▶ [Available data]
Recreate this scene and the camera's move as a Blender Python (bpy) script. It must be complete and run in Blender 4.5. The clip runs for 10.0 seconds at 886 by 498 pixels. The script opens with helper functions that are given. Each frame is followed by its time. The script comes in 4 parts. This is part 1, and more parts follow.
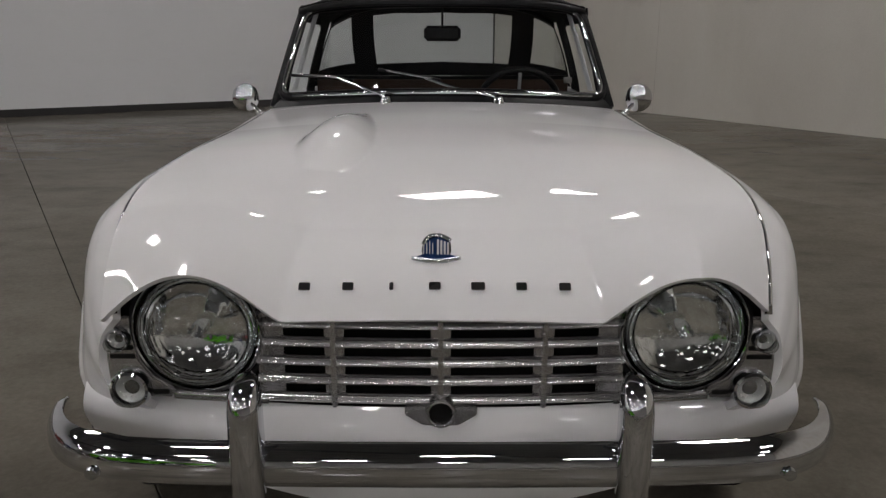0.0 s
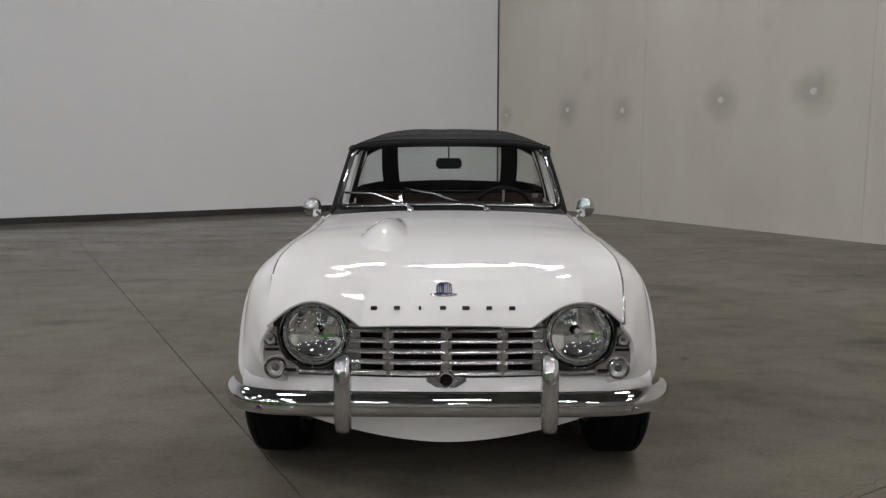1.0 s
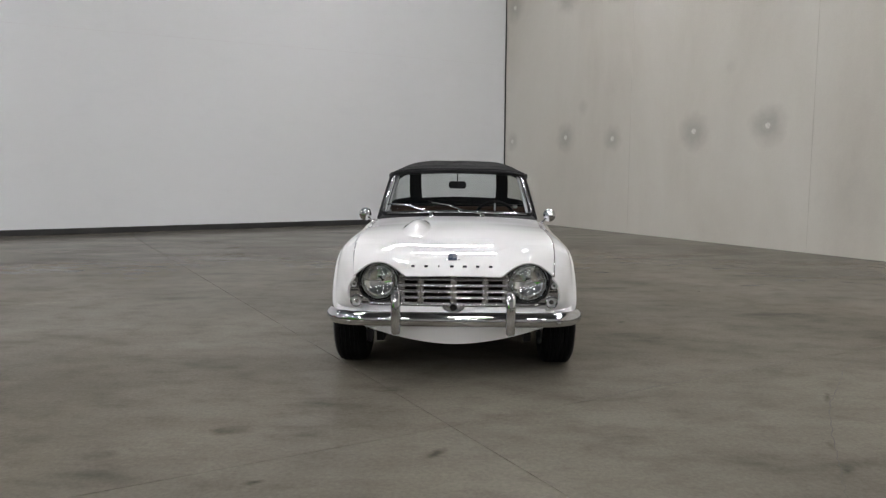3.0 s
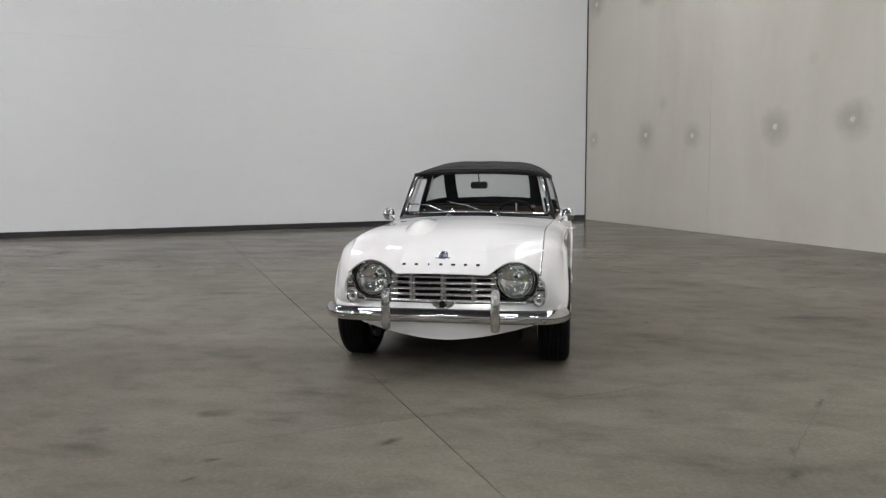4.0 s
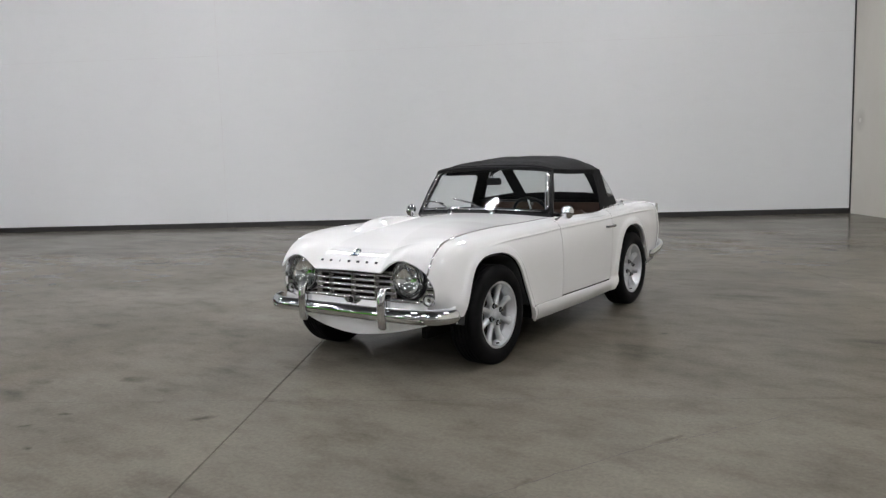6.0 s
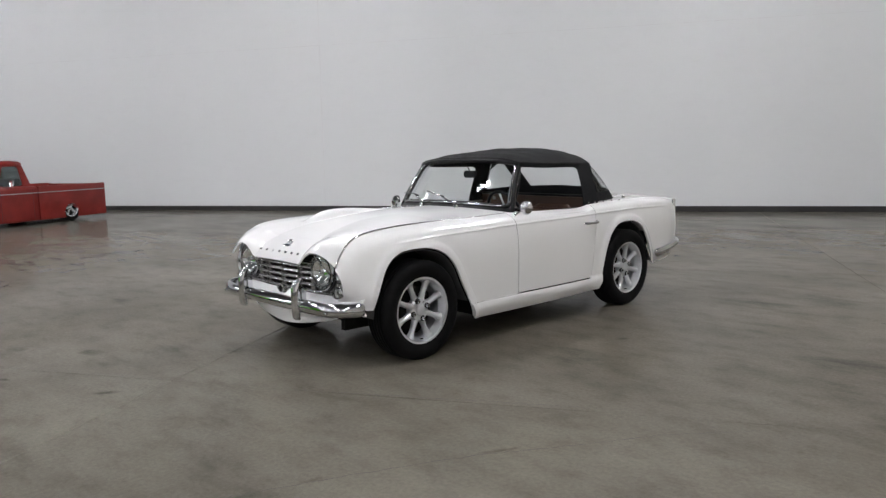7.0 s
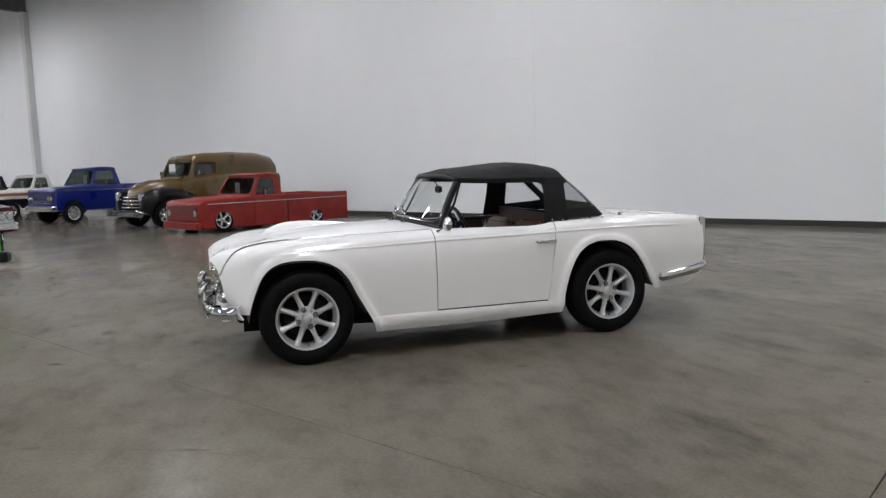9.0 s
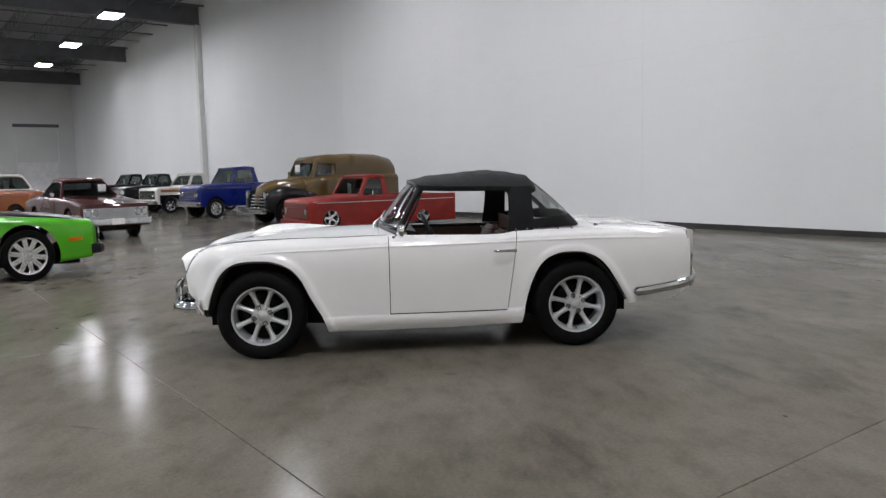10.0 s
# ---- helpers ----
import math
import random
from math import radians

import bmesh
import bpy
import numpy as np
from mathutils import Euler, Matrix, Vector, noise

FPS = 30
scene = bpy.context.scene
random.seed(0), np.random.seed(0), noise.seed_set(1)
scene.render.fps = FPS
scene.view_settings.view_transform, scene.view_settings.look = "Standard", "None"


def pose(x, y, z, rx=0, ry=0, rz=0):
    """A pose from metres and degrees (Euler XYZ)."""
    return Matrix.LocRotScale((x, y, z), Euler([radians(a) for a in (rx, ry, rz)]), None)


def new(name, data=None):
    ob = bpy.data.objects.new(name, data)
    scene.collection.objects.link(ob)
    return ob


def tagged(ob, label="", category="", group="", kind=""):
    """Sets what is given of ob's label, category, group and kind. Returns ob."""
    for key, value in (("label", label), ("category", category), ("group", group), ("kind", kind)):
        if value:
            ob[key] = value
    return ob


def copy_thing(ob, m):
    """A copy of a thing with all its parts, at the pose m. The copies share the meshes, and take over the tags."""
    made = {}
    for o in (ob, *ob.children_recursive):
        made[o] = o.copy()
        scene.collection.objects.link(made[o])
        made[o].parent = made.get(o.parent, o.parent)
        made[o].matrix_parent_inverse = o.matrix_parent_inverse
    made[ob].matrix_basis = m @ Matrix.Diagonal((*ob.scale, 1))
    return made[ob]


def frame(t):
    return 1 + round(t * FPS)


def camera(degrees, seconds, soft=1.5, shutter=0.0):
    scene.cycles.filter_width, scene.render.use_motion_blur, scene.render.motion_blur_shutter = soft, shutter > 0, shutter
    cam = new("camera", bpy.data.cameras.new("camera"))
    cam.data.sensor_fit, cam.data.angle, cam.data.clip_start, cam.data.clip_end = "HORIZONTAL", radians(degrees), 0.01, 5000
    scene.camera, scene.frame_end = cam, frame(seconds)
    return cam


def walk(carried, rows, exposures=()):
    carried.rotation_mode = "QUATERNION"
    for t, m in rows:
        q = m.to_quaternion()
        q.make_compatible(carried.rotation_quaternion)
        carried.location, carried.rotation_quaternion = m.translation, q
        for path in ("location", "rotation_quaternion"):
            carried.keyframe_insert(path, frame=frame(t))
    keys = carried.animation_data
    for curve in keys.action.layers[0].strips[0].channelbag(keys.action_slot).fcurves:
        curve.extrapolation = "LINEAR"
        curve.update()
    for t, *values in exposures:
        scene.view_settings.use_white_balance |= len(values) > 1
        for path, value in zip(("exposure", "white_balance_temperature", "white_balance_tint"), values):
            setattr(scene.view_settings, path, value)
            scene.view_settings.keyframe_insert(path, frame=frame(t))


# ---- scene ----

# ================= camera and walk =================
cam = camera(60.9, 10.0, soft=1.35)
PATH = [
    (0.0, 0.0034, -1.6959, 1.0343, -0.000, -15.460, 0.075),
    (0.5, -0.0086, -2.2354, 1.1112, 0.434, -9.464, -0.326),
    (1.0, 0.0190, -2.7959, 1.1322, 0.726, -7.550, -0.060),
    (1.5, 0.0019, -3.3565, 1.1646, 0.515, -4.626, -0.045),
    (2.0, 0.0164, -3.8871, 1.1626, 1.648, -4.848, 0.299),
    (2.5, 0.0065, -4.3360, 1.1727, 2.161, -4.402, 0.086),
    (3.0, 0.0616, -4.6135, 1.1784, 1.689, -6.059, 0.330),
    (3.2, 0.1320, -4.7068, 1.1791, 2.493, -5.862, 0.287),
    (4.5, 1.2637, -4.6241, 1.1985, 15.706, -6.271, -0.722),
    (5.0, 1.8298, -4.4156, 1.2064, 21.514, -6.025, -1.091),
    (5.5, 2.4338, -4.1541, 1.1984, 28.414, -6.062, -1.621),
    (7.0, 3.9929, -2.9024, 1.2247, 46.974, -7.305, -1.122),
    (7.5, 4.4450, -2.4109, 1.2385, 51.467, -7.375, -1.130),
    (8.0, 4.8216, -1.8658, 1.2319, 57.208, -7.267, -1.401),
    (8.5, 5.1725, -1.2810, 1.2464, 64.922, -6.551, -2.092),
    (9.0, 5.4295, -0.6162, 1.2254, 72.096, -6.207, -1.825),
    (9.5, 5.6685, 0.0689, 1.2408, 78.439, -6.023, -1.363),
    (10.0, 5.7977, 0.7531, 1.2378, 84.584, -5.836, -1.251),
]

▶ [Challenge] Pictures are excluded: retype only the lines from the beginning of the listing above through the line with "for key, value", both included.

▶ [Response]
Recreate this scene and the camera's move as a Blender Python (bpy) script. It must be complete and run in Blender 4.5. The clip runs for 10.0 seconds at 886 by 498 pixels. The script opens with helper functions that are given. Each frame is followed by its time. The script comes in 4 parts. This is part 1, and more parts follow.
0.0 s
1.0 s
3.0 s
4.0 s
6.0 s
7.0 s
9.0 s
10.0 s
# ---- helpers ----
import math
import random
from math import radians

import bmesh
import bpy
import numpy as np
from mathutils import Euler, Matrix, Vector, noise

FPS = 30
scene = bpy.context.scene
random.seed(0), np.random.seed(0), noise.seed_set(1)
scene.render.fps = FPS
scene.view_settings.view_transform, scene.view_settings.look = "Standard", "None"


def pose(x, y, z, rx=0, ry=0, rz=0):
    """A pose from metres and degrees (Euler XYZ)."""
    return Matrix.LocRotScale((x, y, z), Euler([radians(a) for a in (rx, ry, rz)]), None)


def new(name, data=None):
    ob = bpy.data.objects.new(name, data)
    scene.collection.objects.link(ob)
    return ob


def tagged(ob, label="", category="", group="", kind=""):
    """Sets what is given of ob's label, category, group and kind. Returns ob."""
    for key, value in (("label", label), ("category", category), ("group", group), ("kind", kind)):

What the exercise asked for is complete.